When something new is about to happen, that little pit in the bottom of my stomach starts to send out signals.
It’s not panic, not yet at least. For me, it’s the fear of the unknown and flood of “what ifs” begin to drown me until it begins.
And then sometimes, the waves of doubt linger and crash into me, until I realize I can stand. It’s the shallow end of the pool.
That’s what happened almost five years ago when I took the plunge and joined a weight loss challenge.
“What if I’m no good at this?”
“What if I mess up?”
Until I finally thought, “What if I enjoy it?”
There was a thought.
Although it took a long time to get there I finally decided to try. Pretty sure a snail would have beat me to the finish line on that one.
When it first began, I drug my feet on making changes. I wanted to prove that big gains (or losses) could be made without changing a whole lot.
I saw some change, but not like others were seeing.
Then what with the right amount of pushing and great coaching, I started to turn things around.
I just had to first make the commitment, make the promise to myself and then follow through with it
The first month was the hardest, but as I started to see the results I began to change everything — what I eat, the way I eat, how much I ate, working out almost on a daily basis, and having more self awareness.
After three months was done, the challenge was over, however, I stayed the course, for a while at least.
I continued to lose weight, and I got stronger.
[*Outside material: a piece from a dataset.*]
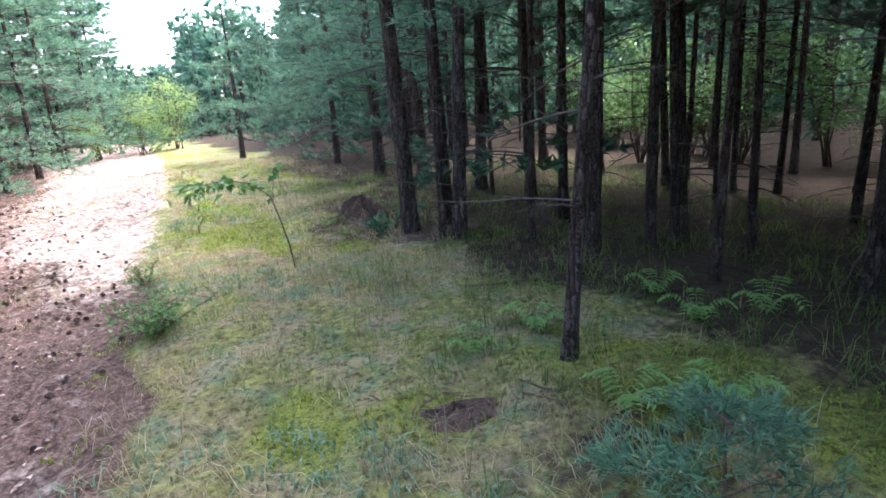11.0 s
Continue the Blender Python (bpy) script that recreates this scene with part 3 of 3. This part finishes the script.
# woods beyond, too many to count
woods_g, woods_t = Geo(), Geo()
for k in range(3000):
    x, y = RNG.uniform(-62, 62), RNG.uniform(-40, 95)
    on_right = x - float(np.interp(y, *TREE_EDGE_R))
    on_left = float(np.interp(y, *TREE_EDGE_L)) - x
    deep = 10.5 if y < 32 else 5.5
    if not (on_right > deep or on_left > deep or (y < -6 and (on_right > 0 or on_left > 0)) or y > 66):
        continue
    h = RNG.uniform(8.5, 12.5)
    if y > 48 and abs(x + 9 + 0.17 * (y - 48)) < 9:
        h *= 0.5
    woods_t.tube([(x, y, -0.4), (x, y, h)], [0.13, 0.03], 5)
    n = 64
    zc = np.where(np.arange(n) < 20, RNG.uniform(0.01, 0.3, n), RNG.uniform(0.3, 1, n)) * h
    ac = RNG.uniform(0, 2 * np.pi, n)
    rc = (1.15 - zc / h) * 2.2 * RNG.uniform(0.25, 1, n)
    c = np.stack([x + rc * np.cos(ac), y + rc * np.sin(ac), zc], -1)
    woods_g.spikes(c, np.stack([np.cos(ac), np.sin(ac), 0.4 + 0 * ac], -1), 5, 0.75, 0.3, 0.7)
tagged(new("far_woods", woods_g.mesh("far_woods", NEEDLE_FAR)), "far pine woods around the stand", "woods", kind="stuff")
tagged(new("far_trunks", woods_t.mesh("far_trunks", BARK)), "trunks of the far pine woods", "woods", kind="stuff")


# ---------------------------------------------------------------- broadleaved growth
def leafy_shrub(name, h, wide, stems, leaf_n, leaf, mat, bare=0.1, lean=0.3):
    ob = new(name)
    ob.empty_display_size = 0.1
    wood, green = Geo(), Geo()
    pos, way = [], []
    for k in range(stems):
        az = RNG.uniform(0, 2 * np.pi)
        top = np.array([math.cos(az) * wide * RNG.uniform(0.1, lean + 0.1), math.sin(az) * wide * RNG.uniform(0.1, lean + 0.1), h * RNG.uniform(0.75, 1.0)])
        b0 = np.array([RNG.normal(0, 0.03 * wide), RNG.normal(0, 0.03 * wide), -0.03])
        pts = np.linspace(0, 1, 6)[:, None] * (top - b0) + b0
        pts[1:5] += RNG.normal(0, 0.025 * h, (4, 3))
        wood.tube(pts, np.linspace(0.005 + 0.006 * h, 0.002, 6), 5)
        for j in range(7):
            u = RNG.uniform(bare + 0.1, 0.95)
            p = np.array([np.interp(u, np.linspace(0, 1, 6), pts[:, c]) for c in range(3)])
            a2 = RNG.uniform(0, 2 * np.pi)
            L = wide * RNG.uniform(0.2, 0.5) * (1.2 - 0.7 * u)
            e = p + L * np.array([math.cos(a2), math.sin(a2), RNG.uniform(0.0, 0.5)])
            wood.tube([p, (p + e) / 2 + RNG.normal(0, 0.03 * L, 3), e], [0.002 + 0.002 * h, 0.002 + 0.001 * h, 0.0015], 3)
            n = max(int(leaf_n / stems / 7), 2)
            q = RNG.uniform(0.15, 1.05, (n, 1))
            pos.append(p + (e - p) * q + RNG.normal(0, 0.06 * wide, (n, 3)) * [1, 1, 0.7])
            way.append(RNG.normal(size=(n, 3)) * [1, 1, 0.4] + [0, 0, -0.15])
    pos, way = np.concatenate(pos), np.concatenate(way)
    pos[:, 2] = np.maximum(pos[:, 2], 0.02)
    green.leaves(pos, way, RNG.normal(size=pos.shape) * 0.5 + [0, 0, 1.0], leaf, leaf * 0.62)
    part("stemwork", wood, STICKWOOD, ob, smooth=True, kind="stuff")
    part("foliage", green, mat, ob, kind="stuff")
    return ob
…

I walked about three miles almost every day and worked to build up my running game, training for 5Ks.
But let’s be honest, running isn’t exactly my forte.
If I’m running, there is probably something chasing me.
However, things happen. Those who know me, know I’m not exactly graceful, and a short trip — literally — sent me flying into a marble stairwell, knee first.
Of course, that put me back, but I was determined to try to keep it up.
But as per my usual mode, it got and started to eat unhealthily.
My workouts happened less frequently, until they became so far and few between the gym staff doesn’t even know who I am.
Now, I find myself, realizing, it’s time to make a change, get back on the walking track and eat healthy again.
Change isn’t always easy, but sometimes it is necessary.
And that little pit in my stomach, it may be nerves, it may be fear but I’m pretty sure it’s hunger.
There are always reasons to wait, “it’s the holidays,” “I’ll start at the beginning of the month,” but now is as good as time as any.
Oh look, it’s Girl Scout cookie season, guess I can wait a little while longer to start.